* Required task *
Isolate every line in the data with the string "roll" and copy it.

* Given entries *
|---|
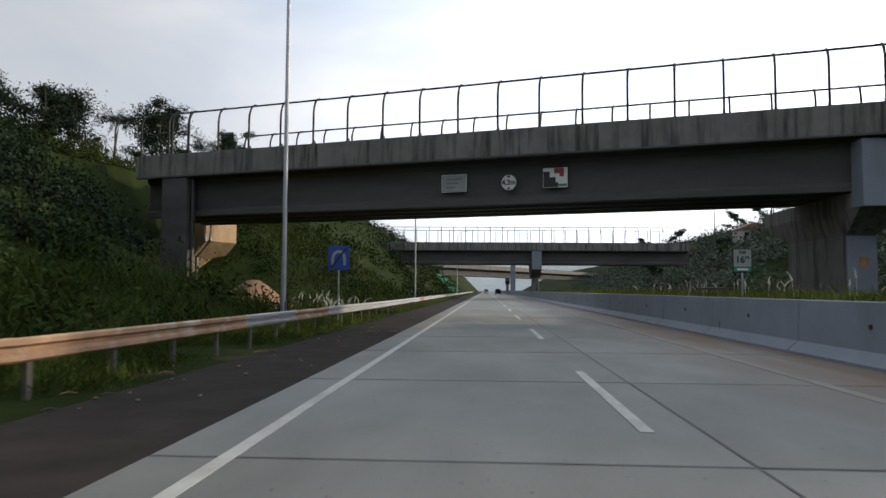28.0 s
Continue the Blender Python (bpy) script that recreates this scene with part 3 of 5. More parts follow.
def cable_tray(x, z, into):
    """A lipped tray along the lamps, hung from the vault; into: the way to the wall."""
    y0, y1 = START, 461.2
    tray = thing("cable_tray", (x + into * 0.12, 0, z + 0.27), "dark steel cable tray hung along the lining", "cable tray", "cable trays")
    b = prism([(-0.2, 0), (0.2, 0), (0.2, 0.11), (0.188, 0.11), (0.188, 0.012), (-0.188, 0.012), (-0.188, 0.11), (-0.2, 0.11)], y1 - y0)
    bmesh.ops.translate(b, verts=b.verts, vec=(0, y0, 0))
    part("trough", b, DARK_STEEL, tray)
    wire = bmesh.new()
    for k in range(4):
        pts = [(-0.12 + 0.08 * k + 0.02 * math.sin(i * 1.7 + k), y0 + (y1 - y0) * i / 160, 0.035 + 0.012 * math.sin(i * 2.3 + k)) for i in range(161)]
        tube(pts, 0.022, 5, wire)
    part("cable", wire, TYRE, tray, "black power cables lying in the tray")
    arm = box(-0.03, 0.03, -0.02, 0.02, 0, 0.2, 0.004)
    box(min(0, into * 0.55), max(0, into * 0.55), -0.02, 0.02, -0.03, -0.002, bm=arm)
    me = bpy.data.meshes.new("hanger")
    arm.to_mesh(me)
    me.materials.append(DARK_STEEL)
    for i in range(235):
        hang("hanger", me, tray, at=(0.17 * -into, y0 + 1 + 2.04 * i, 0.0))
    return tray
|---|
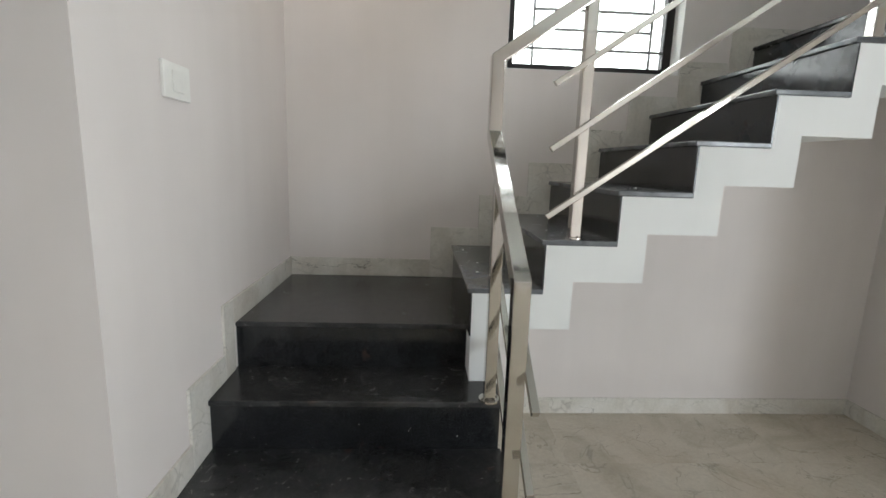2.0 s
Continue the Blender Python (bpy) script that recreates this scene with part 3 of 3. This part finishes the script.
|---|
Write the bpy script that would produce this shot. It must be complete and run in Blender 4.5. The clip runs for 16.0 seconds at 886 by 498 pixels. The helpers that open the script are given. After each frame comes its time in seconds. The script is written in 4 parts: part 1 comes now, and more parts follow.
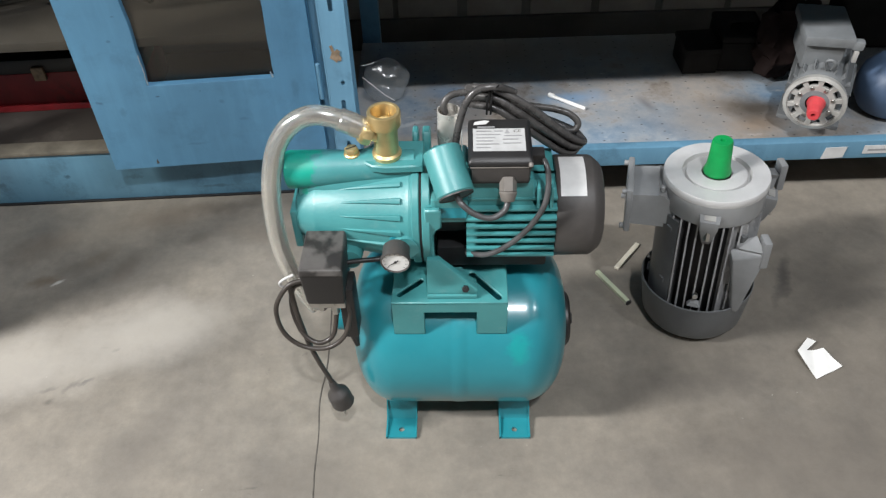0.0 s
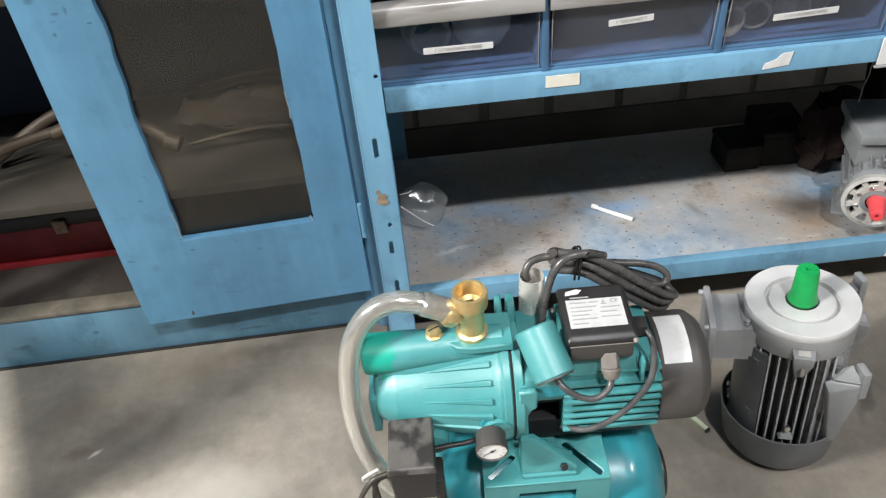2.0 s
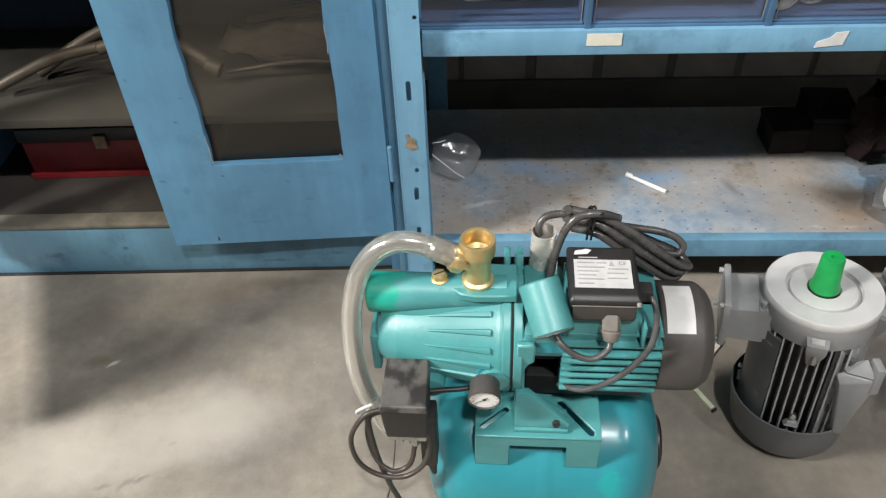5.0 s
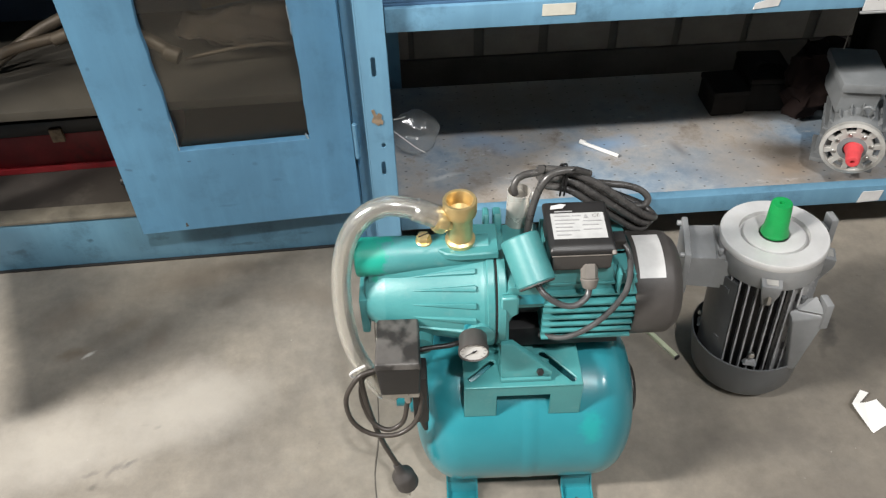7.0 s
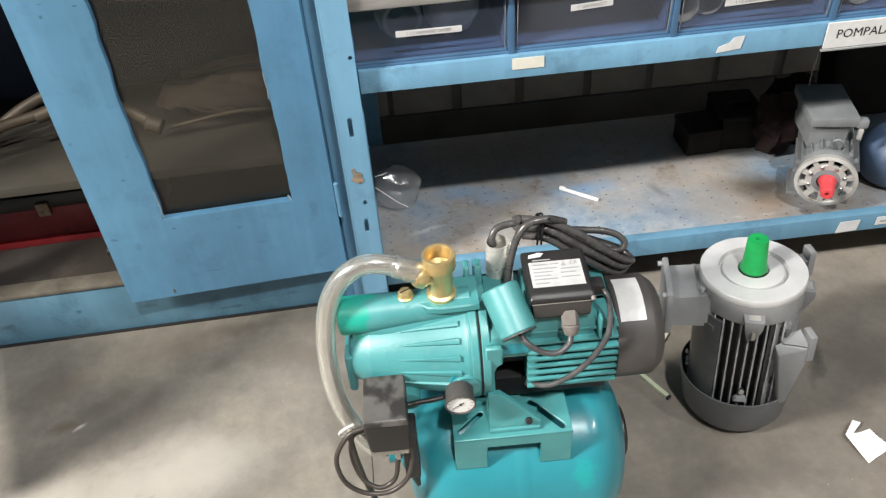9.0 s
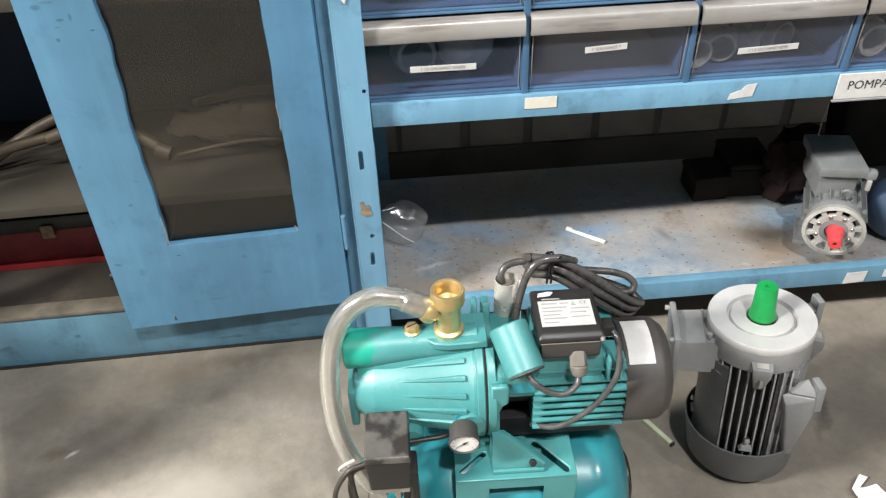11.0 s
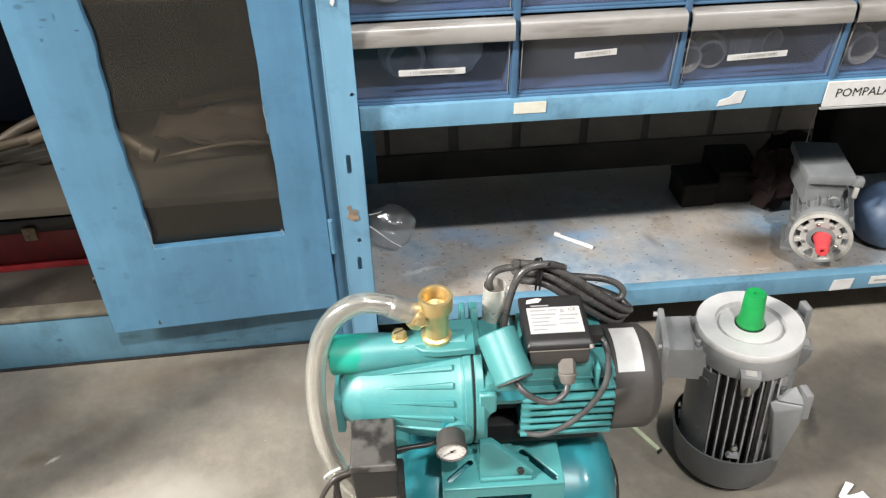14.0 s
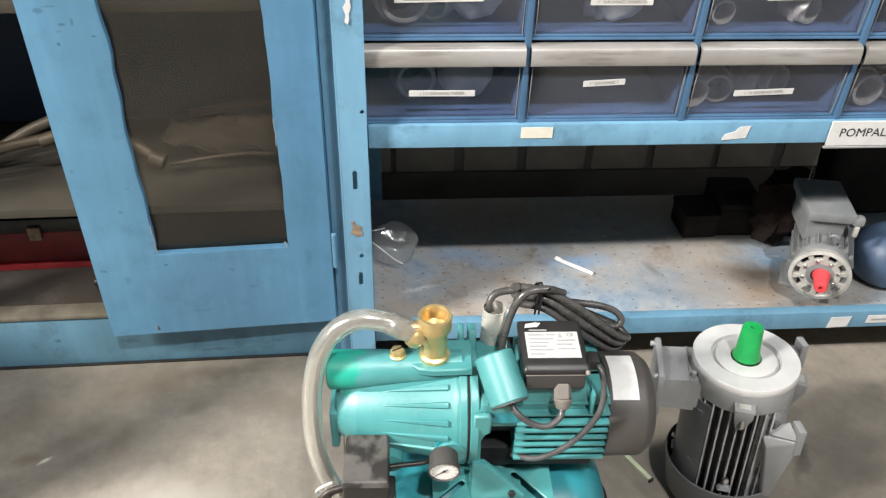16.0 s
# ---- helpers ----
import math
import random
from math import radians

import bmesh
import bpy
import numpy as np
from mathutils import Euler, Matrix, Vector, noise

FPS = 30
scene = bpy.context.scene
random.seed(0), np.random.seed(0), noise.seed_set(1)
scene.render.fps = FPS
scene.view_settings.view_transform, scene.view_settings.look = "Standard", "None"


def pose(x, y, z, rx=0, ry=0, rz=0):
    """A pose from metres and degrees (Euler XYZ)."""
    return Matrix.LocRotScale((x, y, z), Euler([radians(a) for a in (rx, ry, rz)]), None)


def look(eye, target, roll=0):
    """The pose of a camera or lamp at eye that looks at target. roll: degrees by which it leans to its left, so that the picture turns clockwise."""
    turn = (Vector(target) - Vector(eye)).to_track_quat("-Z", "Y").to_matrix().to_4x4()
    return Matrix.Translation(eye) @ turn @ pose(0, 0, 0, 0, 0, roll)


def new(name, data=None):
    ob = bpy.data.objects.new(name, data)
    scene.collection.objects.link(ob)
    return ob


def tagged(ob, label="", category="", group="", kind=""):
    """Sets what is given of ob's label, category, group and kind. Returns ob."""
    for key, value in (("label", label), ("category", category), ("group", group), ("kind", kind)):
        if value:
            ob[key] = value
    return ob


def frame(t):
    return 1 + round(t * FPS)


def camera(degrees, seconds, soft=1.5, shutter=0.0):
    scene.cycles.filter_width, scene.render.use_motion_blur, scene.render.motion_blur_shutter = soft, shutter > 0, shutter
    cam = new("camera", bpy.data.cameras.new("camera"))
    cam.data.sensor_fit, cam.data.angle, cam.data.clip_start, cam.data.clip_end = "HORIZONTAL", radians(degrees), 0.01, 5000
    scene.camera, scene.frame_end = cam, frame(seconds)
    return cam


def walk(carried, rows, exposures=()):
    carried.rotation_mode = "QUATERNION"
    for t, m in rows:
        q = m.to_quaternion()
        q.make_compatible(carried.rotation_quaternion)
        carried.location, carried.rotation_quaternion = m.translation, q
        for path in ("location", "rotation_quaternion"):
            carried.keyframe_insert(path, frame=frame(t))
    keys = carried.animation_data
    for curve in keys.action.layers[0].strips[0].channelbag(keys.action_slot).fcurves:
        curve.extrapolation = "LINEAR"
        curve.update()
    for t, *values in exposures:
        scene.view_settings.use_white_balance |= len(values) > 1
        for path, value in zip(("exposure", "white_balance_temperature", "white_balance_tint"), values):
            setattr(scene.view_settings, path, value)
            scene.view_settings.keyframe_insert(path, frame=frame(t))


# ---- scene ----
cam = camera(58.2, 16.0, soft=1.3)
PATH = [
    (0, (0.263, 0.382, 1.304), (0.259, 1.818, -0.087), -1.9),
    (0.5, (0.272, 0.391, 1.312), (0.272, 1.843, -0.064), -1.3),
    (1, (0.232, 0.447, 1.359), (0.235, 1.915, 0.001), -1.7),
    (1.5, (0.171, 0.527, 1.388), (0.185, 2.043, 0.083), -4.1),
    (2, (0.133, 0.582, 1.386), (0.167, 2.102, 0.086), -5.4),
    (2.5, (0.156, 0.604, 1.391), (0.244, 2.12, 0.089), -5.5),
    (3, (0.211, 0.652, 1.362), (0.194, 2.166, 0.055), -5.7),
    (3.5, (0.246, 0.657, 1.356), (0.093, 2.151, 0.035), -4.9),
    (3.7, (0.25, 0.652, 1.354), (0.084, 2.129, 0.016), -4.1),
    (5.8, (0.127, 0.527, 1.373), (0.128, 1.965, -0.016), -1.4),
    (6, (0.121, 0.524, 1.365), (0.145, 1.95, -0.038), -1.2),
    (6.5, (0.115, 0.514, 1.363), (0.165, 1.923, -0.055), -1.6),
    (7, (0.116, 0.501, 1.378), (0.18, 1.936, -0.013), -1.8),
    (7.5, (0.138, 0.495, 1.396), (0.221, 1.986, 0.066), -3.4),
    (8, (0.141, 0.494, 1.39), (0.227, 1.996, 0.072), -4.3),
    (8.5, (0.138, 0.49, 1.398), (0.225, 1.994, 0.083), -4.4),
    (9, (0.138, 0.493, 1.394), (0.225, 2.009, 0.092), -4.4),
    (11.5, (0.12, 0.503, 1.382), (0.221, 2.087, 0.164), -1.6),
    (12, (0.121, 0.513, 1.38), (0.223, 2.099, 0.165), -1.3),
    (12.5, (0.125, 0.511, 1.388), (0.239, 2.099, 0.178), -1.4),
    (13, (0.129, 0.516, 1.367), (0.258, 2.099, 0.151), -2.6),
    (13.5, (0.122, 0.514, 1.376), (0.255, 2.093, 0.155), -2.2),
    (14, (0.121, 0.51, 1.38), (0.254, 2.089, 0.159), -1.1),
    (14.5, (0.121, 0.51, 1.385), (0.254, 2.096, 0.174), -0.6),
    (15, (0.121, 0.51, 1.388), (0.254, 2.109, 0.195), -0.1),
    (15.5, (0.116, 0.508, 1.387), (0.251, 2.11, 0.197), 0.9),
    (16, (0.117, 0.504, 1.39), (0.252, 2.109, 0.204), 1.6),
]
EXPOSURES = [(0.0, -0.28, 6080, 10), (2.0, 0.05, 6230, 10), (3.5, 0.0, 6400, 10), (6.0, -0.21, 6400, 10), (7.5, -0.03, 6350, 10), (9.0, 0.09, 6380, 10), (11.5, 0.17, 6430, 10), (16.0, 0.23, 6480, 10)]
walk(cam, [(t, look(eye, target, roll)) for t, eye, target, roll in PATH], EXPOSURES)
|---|
* Correct response *
def look(eye, target, roll=0):
    """The pose of a camera or lamp at eye that looks at target. roll: degrees by which it leans to its left, so that the picture turns clockwise."""
    return Matrix.Translation(eye) @ turn @ pose(0, 0, 0, 0, 0, roll)
walk(cam, [(t, look(eye, target, roll)) for t, eye, target, roll in PATH], EXPOSURES)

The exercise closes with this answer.